Standard & Poor’s has filed its motion to dismiss the Justice Department’s big fraud suit accusing the rating agency of helping trigger the 2008 financial crisis. The company’s defense lawyers came up with a theory that seems on its face outrageous and even insulting. And yet it just might work.
S&P, a unit of McGraw-Hill (MHP), the former owner of Bloomberg Businessweek, has hired two of the nation’s best known attorneys to fend off the multibillion-dollar civil suit the Obama Administration filed in February. John Keker, a San Francisco-based white collar trial lawyer, and Floyd Abrams of New York, probably the country’s most prominent First Amendment media attorney, make for a formidable duo.
As expected, their motion, filed April 22 in southern California, derides the government’s accusations as “a stretch,” emphasizing that rival agencies Moody’s (MCO) and Fitch issued ratings of mortgage investments identical to S&P’s and yet weren’t named as defendants. That’s a logically appealing contention, as it’s far from obvious why the Justice Department singled out S&P.
More provocatively, the Keker-Abrams team says that S&P cannot be held liable for its prolific claims of integrity and analytic skill because those boasts were the sort of baloney that investors and the wider public never take seriously in the first place.
The Justice Department’s complaint does rest, in part, on S&P’s self-descriptions as “the world’s leading provider of independent opinions and analysis on the debt and equity markets,” as well as “the world’s foremost provider of independent credit ratings, indices, risk evaluation and investment research.”
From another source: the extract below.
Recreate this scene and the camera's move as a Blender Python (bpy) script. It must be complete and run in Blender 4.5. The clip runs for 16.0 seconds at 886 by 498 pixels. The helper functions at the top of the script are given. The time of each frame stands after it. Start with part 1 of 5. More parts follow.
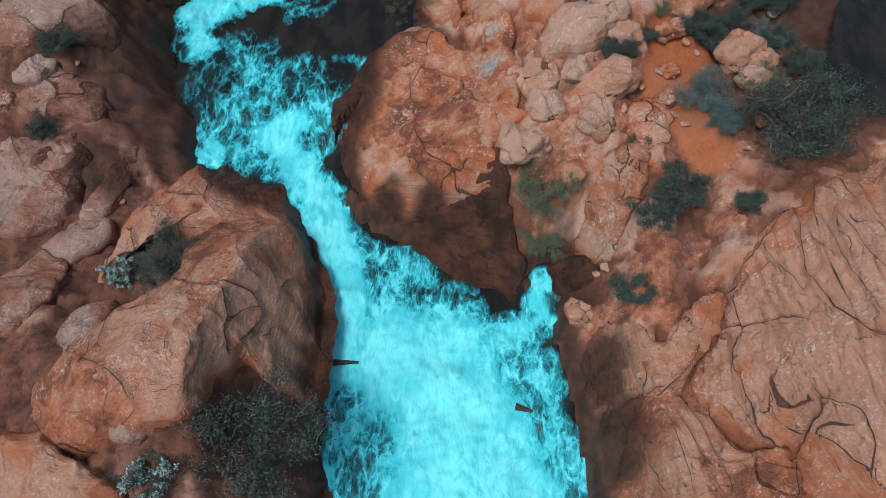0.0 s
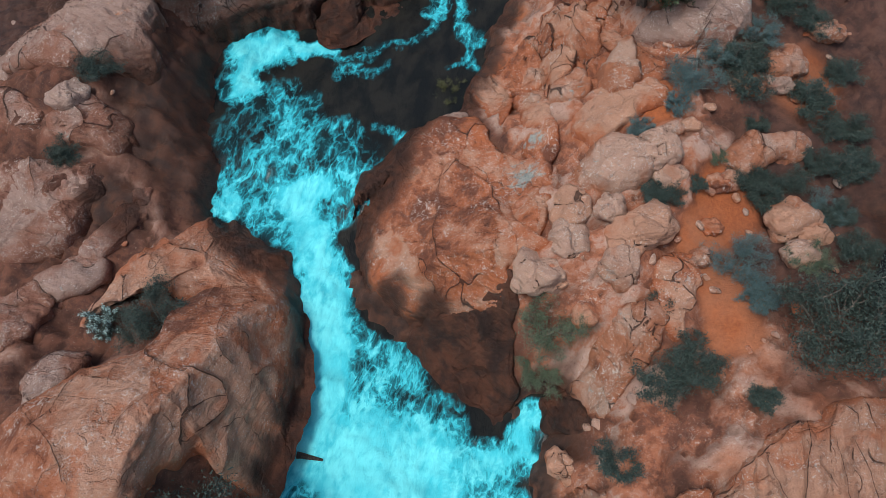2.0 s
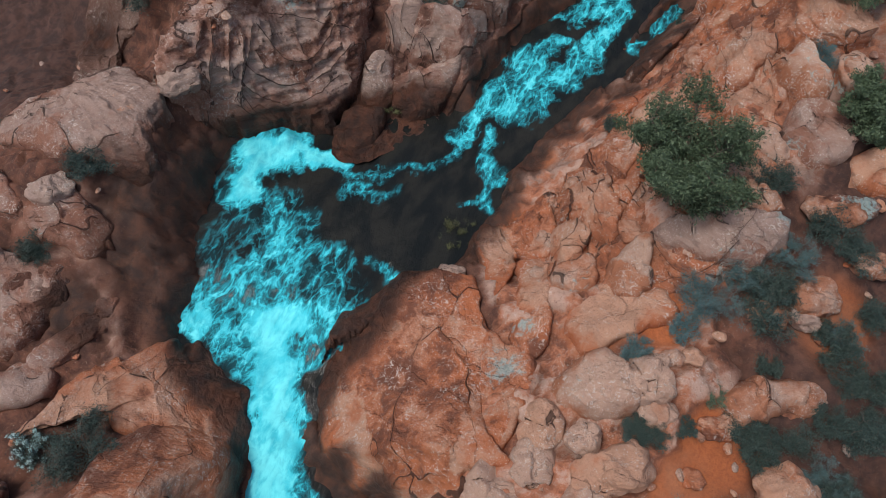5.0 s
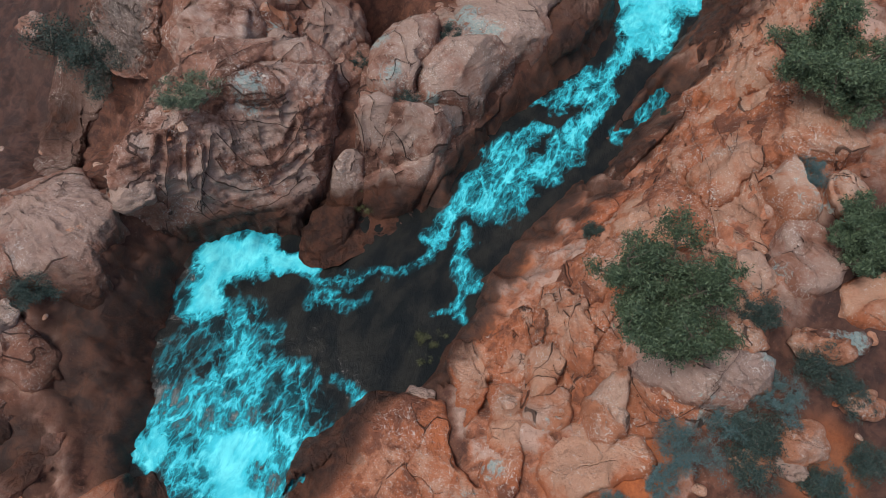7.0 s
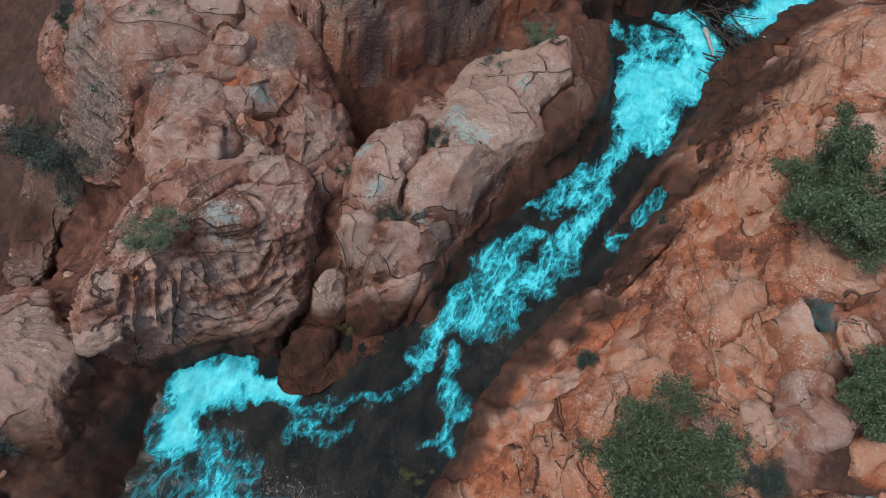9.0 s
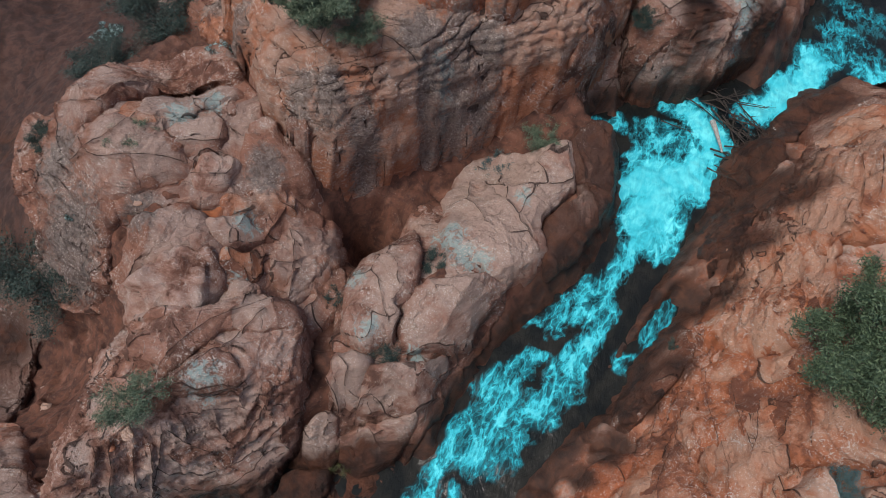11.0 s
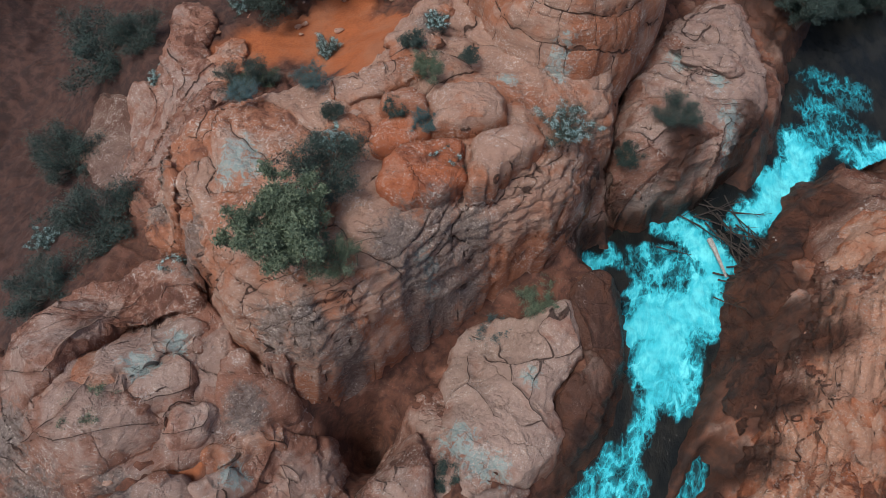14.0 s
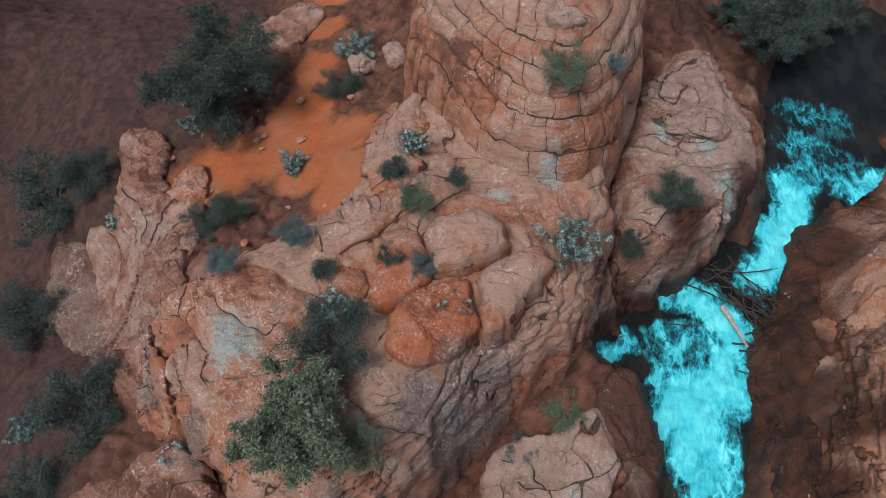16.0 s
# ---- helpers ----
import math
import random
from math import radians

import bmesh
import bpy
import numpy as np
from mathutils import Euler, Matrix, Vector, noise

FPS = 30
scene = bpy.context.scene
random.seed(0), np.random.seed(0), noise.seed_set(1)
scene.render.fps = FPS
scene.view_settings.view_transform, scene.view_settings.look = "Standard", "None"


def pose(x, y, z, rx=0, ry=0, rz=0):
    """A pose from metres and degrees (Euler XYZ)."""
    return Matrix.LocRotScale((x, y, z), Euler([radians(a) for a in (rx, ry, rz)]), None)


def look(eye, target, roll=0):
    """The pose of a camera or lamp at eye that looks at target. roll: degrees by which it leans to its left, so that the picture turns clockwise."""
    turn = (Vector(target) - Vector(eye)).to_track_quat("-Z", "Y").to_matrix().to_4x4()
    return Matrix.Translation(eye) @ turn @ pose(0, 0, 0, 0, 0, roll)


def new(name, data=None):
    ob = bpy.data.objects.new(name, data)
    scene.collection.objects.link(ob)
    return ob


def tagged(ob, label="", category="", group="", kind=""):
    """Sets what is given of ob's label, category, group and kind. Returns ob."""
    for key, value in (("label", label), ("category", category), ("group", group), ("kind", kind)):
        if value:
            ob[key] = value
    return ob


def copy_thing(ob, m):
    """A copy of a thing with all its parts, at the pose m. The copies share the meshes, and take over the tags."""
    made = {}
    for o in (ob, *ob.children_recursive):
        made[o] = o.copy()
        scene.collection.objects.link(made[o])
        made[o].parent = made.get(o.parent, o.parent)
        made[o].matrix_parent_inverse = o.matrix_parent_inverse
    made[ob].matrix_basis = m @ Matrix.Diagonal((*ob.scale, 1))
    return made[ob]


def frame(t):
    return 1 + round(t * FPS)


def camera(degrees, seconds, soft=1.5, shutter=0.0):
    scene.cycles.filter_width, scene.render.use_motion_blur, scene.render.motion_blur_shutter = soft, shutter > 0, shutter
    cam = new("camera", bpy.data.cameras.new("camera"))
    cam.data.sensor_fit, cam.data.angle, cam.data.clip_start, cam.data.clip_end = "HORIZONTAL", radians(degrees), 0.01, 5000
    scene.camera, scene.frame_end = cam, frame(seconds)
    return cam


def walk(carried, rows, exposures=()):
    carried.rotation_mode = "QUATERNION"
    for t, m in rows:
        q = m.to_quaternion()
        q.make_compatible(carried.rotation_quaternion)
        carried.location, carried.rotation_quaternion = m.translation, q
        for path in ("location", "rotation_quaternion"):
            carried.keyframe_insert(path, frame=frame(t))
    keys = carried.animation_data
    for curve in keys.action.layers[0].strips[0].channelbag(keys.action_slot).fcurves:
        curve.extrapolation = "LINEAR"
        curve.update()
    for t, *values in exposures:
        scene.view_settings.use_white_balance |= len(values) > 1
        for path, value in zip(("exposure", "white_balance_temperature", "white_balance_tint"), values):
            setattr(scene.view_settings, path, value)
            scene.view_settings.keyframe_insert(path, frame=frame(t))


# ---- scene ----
cam = camera(63.9, 16.0, 0.55)
METRES, EYE, TILT, LEAN, TURN = 32.0, 22.0, -58.0, 0.0, 0.0
ROWS = [
    (0.0, 0.0, 0.0, 0.0, -0.0, 0.0, -0.0),
    (0.5, 0.0087, 0.0085, 0.0245, 0.95, -0.0, -2.9),
    (1.0, 0.0162, 0.0171, 0.0494, 1.9, -0.05, -5.87),
    (1.5, 0.0228, 0.0255, 0.0748, 2.86, -0.15, -8.83),
    (2.0, 0.0286, 0.0342, 0.1003, 3.85, -0.28, -11.75),
    (2.5, 0.033, 0.0427, 0.1259, 4.85, -0.45, -14.69),
    (3.0, 0.0366, 0.0514, 0.1519, 5.89, -0.66, -17.55),
    (3.5, 0.0388, 0.0603, 0.1781, 6.78, -0.89, -20.05),
    (6.0, 0.0267, 0.1024, 0.3163, 7.65, -1.25, -22.55),
    (6.5, 0.0218, 0.1113, 0.3441, 7.69, -1.18, -22.5),
    (7.0, 0.0137, 0.12, 0.3733, 7.62, -1.22, -22.44),
    (7.5, 0.0064, 0.1291, 0.4016, 7.65, -1.16, -22.4),
    (8.0, -0.0032, 0.1377, 0.4305, 7.61, -1.16, -22.36),
    (8.5, -0.0125, 0.1463, 0.4599, 7.69, -1.16, -22.32),
    (9.0, -0.0244, 0.1546, 0.4893, 7.63, -1.17, -22.29),
    (11.5, -0.0894, 0.2004, 0.6378, 7.44, -1.1, -21.23),
    (12.0, -0.104, 0.2101, 0.6668, 7.23, -1.0, -20.64),
    (12.5, -0.1185, 0.2197, 0.6961, 6.85, -0.89, -19.51),
    (13.0, -0.1331, 0.23, 0.7245, 6.24, -0.68, -17.7),
    (13.5, -0.1488, 0.2399, 0.7533, 5.5, -0.51, -15.62),
    (14.0, -0.1645, 0.2501, 0.7811, 4.76, -0.31, -13.51),
    (14.5, -0.1804, 0.2604, 0.811, 4.04, -0.12, -11.27),
    (15.0, -0.1956, 0.2701, 0.8394, 3.33, 0.01, -9.08),
    (15.5, -0.2102, 0.2799, 0.8679, 2.63, 0.12, -6.78),
    (16.0, -0.2247, 0.29, 0.8966, 1.87, 0.18, -4.42),
]
walk(cam, [(t, pose(0, 0, EYE, TILT, LEAN, TURN) @ pose(METRES * x, METRES * y, METRES * z, 90 + pitch, roll, yaw)) for t, x, y, z, yaw, pitch, roll in ROWS])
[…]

“By their nature,” however, “these kinds of statements are not actionable,” S&P’s lawyers contend. The promotional rhetoric amounts to “classic puffery,” the defense adds. “Such statements are too general to serve as the basis of a fraud claim.” A “reasonable investor” would not rely on the statements in deciding whether to trust S&P’s ratings, according to the agency. In other words: Only a sap would believe the nice things we say about our work.
How’s that for cynical? The Justice Department alleges that S&P knowingly inflated its AAA ratings to earn more business from major banks that hired it to rate their complicated real estate-related securities. S&P counters that it honestly, if often incompetently, failed to anticipate that the instruments in question–CDOs, RMBSs, and so forth–would lose value when the housing market tanked. As for all the talk of fearless independence in passing these judgments, S&P now says: No one takes that kind of blather any more seriously than a billboard advertising, “Fred’s Used Cars–The Best in Town.”
Keker and Abrams seem to go out of their way to make fun of the Justice Department. They mock the nationally televised press conference in Washington called to announce the suit: “With much fanfare, a parade of senior officials congratulated one another for their efforts–the hundreds of subpoenas they had served, the thousands of hours their team devoted to the case, the millions of documents they had read. Notwithstanding all the back-slapping, the government’s complaint fails to state a claim.”
The real punch behind S&P’s motion comes from the lawyers’ invocation of precedent. It turns out that a series of federal courts around the country have recently dismissed similar allegations of fraud against S&P based on the identical don’t-take-our-puffery-to-heart defense. The most recent ruling came in December from the federal appeals court in New York, which affirmed a trial judge’s dismissal of a securities fraud action against S&P brought by a Florida-based pension fund.
U.S. District Judge David Carter has scheduled a hearing in Santa Ana, Calif., for May 20, when he will review S&P’s request that he toss the Justice Department’s suit. The precedents Keker and Abrams cite present a difficult obstacle the government will have to distinguish, and somehow overcome, before it can move toward a trial.